SUPPORTED DECISION-MAKING FOR PERSONS WITH INTELLECTUAL DISABILITIES – WHAT IS A WAY FORWARD?
DOI:
https://doi.org/10.7251/FPNDP2405085RKeywords:
persons with intellectual disabilities, supported decision making, augmentative and alternative communication (AAC)Abstract
Persons with intellectual disabilities face numerous problems in various areas of life, one of them being a practice of depriving them fully from legal capacity. In this way, they become prevented from making decisions about their own lives, such as where and with whom to live, how to dispose of their own property and income, they become deprived of the right to work, which may result in their institutionalisation in social protection institutions and isolation from the society.

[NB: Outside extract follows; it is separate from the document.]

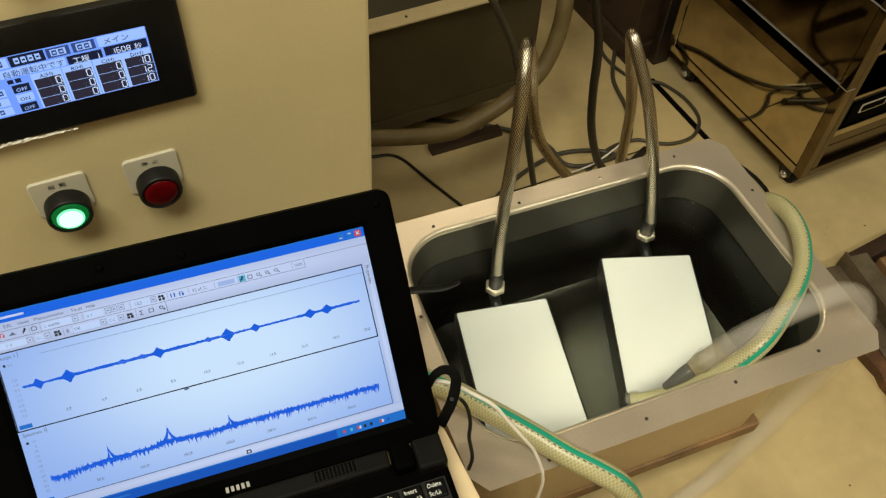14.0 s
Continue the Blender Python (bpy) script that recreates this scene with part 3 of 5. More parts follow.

This practice is against the provisions of the UN Convention on the Rights of Persons with Disabilities (CRPD). An additional problem is that some persons with intellectual disabilities are non-verbal or minimally verbal and can have problems to write, which poses additional challenges on how to exercise their legal capacity rights. The objective of the paper is to examine international instruments which regulate the right to supported decision making of persons with disabilities and best practices of how this right is governed and exercised in selected European countries. Furthermore, the authors analyse academic literature related to advanced technological methods of augmentative and alternative communication (AAC) to assess to which extent they may be useful to improve communication of people with intellectual disabilities. The authors conclude that advanced AAC technologies may provide a way forward for supported decision making, especially for non-verbal or minimally verbal persons with intellectual disabilities. Although there is no guarantee that every person with intellectual disability will be able to use modern AAC tools, the authors believe that everyone should have an opportunity to try and use it in order to be able “to take his/her live into his/her own hands”.